MORGANTOWN — The first reaction to Selvish Capers being drafted by the Washington Redskins in the seventh round of the National Football League draft this year was one of nearly total indifference across America.
Seventh-round picks do not get first crack at the money or the jobs in a league where collegiate superstars often don’t make the grade.
But when one casts that draft selection in a different light, it becomes obvious that Capers bucked all kinds of odds to earn his chance to play in The League via the draft.
Consider that the last offensive lineman from West Virginia University to be selected in the draft has already concluded his professional career, that having been Lance Nimmo, who was taken in 2003 in the fourth round by the Tampa Bay Buccaneers and has since retired to New Castle, Pa.
That may not seem a long time ago in the real world, which is measured in decades, but considering that the NFL selected 1,890 players between Nimmo and Capers without naming one offensive lineman from West Virginia speaks volumes about something.
Considering that the Mountaineers had the Rimington Trophy winner one of those years in Dan Mozes, who went undrafted, understand just how strange Capers’ selection might have been.
Certainly, not having WVU offensive linemen drafted wasn’t a case of good players being lost on bad football teams, for these were the glory days of Rich Rodriguez’s run at WVU, and when one analyzes the offensive success of those teams, the offensive line certainly played a big role since they were the foundation of the running game.
You can’t even put the blame on coaching, for during most of Rodriguez’s term here the offensive line coach was Rick Trickett, a feisty little technician who has sent more than 30 offensive linemen to the NFL during his long career … none of them other than Nimmo at West Virginia.
So, what happened? Why was Selvish Capers the first offensive lineman recruited by Rich Rodriguez at West Virginia to go into the NFL draft … and even there an asterisk is necessary.
Capers, you see, came to West Virginia not as an offensive lineman at all, but as a tight end who reluctantly converted to fill a gaping hole on the O-line.
The problem, it would appear, was in the Rodriguez offense, which was constructed for college football.
Let us first note that there was nothing wrong with this. Rodriguez was — and still is, when last looked at — coaching in the college game, not the professional game. It is a game that offers far more variety than does the NFL, a game that often is played so differently as to be almost unrecognizable.
Rodriguez won and turned out his share of professional football players … running backs, quarterbacks, fullbacks, defensive backs, linebackers.

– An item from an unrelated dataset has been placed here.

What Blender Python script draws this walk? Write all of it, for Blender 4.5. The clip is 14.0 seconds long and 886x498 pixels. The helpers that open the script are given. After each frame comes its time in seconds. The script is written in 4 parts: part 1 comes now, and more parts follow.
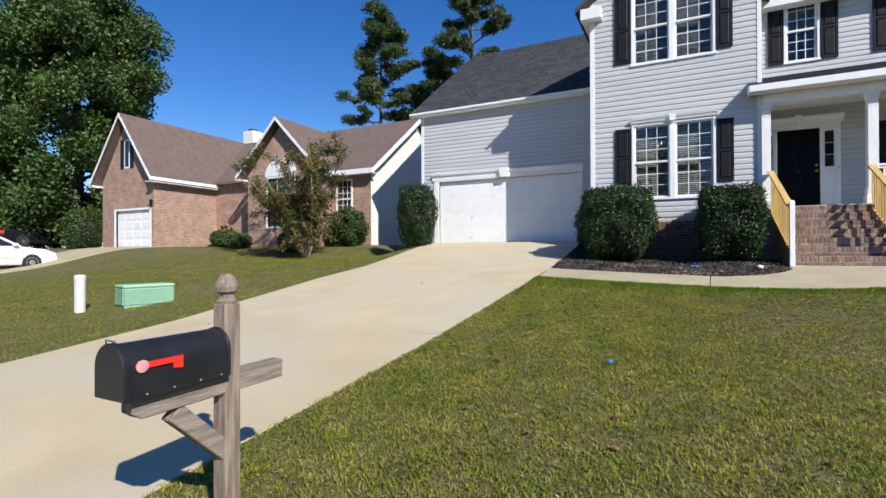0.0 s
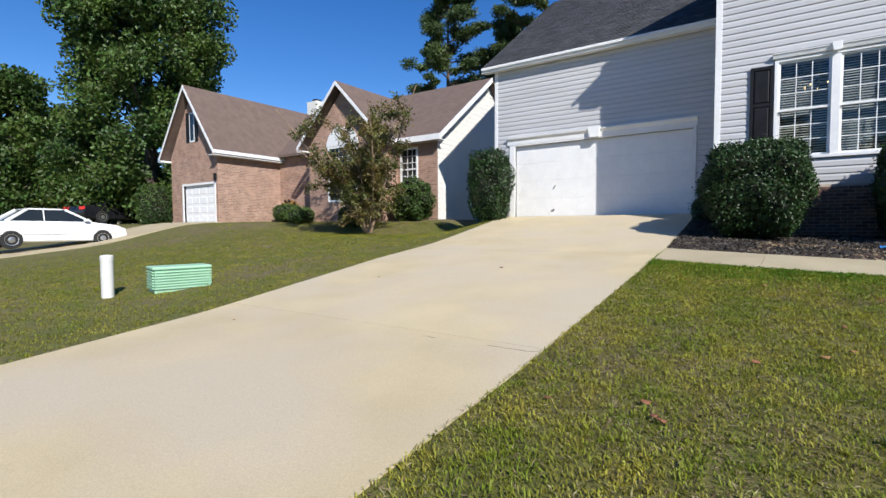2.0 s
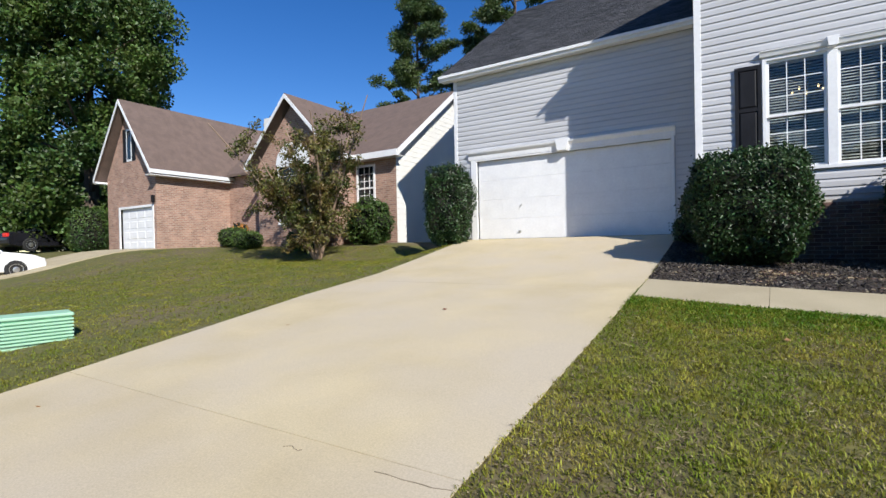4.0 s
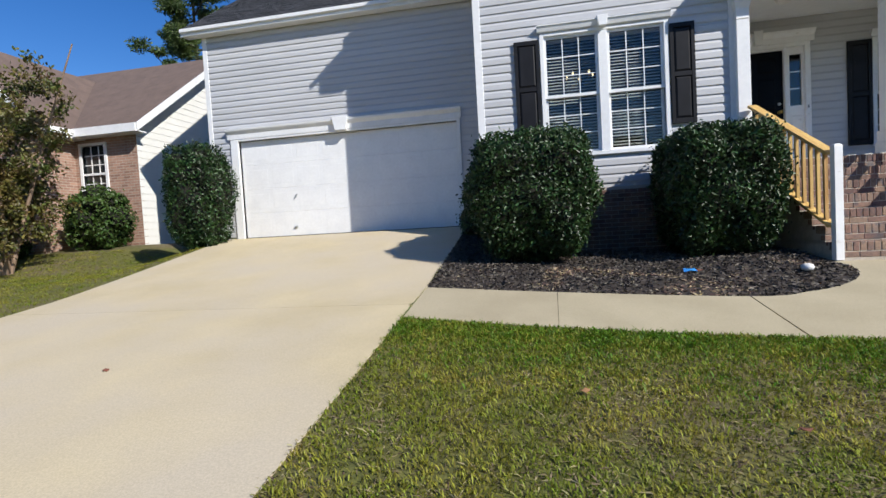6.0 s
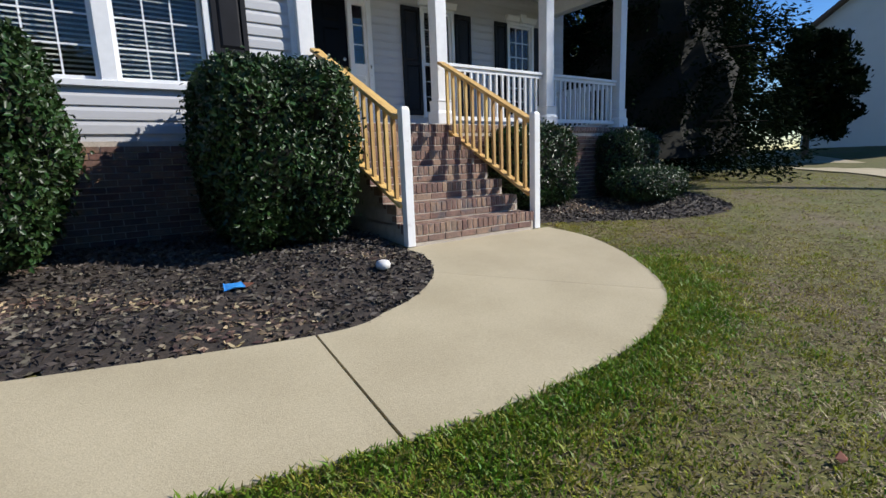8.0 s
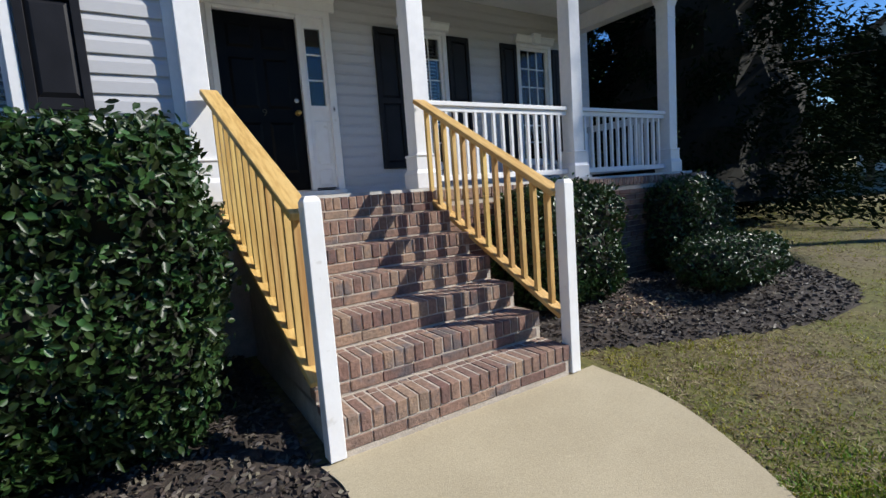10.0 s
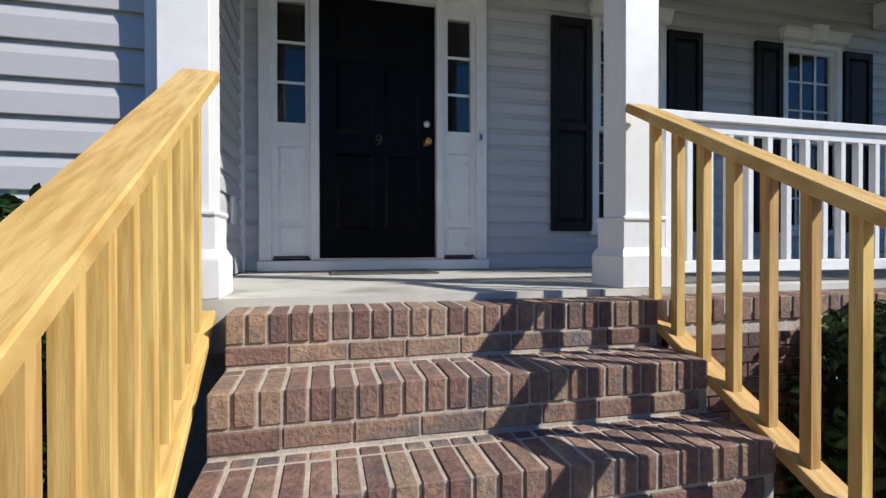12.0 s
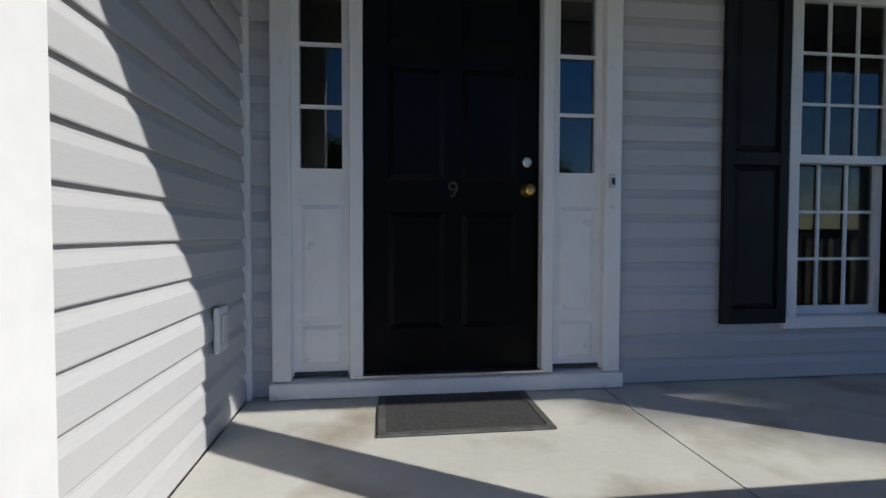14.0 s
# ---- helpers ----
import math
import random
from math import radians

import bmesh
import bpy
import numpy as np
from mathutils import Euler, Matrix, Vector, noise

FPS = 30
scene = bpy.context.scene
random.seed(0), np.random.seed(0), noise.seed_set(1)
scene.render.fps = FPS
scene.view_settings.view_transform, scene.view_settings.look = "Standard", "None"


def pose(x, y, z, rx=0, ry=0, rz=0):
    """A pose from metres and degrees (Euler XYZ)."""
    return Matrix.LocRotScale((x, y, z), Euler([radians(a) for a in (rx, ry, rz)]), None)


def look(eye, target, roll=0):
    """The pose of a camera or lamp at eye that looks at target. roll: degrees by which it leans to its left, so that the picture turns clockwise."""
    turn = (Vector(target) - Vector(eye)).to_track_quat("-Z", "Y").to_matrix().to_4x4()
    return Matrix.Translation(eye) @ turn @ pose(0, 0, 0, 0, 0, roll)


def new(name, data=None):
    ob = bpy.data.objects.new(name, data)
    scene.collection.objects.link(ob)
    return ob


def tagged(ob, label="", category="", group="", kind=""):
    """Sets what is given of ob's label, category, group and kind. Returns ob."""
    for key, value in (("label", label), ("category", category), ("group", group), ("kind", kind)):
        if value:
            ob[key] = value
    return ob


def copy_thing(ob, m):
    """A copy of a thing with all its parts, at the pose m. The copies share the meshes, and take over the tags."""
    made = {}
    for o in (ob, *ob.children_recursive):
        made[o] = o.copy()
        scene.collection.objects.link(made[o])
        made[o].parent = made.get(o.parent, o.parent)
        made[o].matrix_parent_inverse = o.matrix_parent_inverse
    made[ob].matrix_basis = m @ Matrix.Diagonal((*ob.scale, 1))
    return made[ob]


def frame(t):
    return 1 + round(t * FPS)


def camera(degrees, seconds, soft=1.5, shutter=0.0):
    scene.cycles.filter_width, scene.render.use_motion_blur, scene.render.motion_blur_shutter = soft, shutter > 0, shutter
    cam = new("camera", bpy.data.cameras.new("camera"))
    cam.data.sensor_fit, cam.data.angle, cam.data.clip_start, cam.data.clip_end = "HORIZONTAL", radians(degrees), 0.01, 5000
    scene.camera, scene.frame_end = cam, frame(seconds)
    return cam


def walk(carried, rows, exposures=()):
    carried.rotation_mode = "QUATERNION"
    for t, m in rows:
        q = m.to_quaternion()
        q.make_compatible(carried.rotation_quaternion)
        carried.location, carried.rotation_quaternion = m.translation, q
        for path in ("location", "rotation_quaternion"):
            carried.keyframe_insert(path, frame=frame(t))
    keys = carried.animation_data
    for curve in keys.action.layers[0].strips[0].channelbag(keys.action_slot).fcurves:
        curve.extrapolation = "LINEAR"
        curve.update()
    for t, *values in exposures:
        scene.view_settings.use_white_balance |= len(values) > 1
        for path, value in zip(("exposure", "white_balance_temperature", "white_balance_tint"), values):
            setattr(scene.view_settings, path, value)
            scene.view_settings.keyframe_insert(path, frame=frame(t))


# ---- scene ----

Just not offensive linemen.
His were asked to be lean and mean, while the NFL looks at tackles whose shadows can encompass a three-story building. Rodriguez’s linemen learn to zone block, where in the NFL they have to take on someone who is through a zone before they can establish where that zone is.
Strength and hand speed and quickness were the requirements under Rodriguez. But it just wasn’t enough in the NFL, where you must have all of that combined with size and a completely different technique.
If Rodriguez was selling offensive line recruits the NFL dream when he was recruiting them, he was doing them a disservice. They could get an education, they could play on a winning team, they could block for an NFL quality back, but if they wanted to be at an NFL game, they better order season tickets.
That may change now that the offense has changed. This offense of head coach Bill Stewart and offensive coordinator Jeff Mullen is being built on more NFL principles, included in the offensive line play. While it understands the value of a running quarterback, it isn’t a staple of the offense and while there is a lot of zone blocking, the days of throwing 10 or 11 passes in a game are as ancient as is the Rodriguez regime.
Certainly, Capers isn’t complaining about his position in the draft, even if secretly he was hoping to be picked as high as the second round, certainly the third or fourth.
“How high you get drafted doesn’t matter anymore. I feel like I’m part of something,” he said.
He knows this, when he’s out there trying to win the right tackle spot the Redskins envision for him, no one is going to ask him whether he was drafted or not, only what he can do at that particular moment.
“I’ve talked to some guys and they say the big difference in The League is every play is like a job interview,” he said.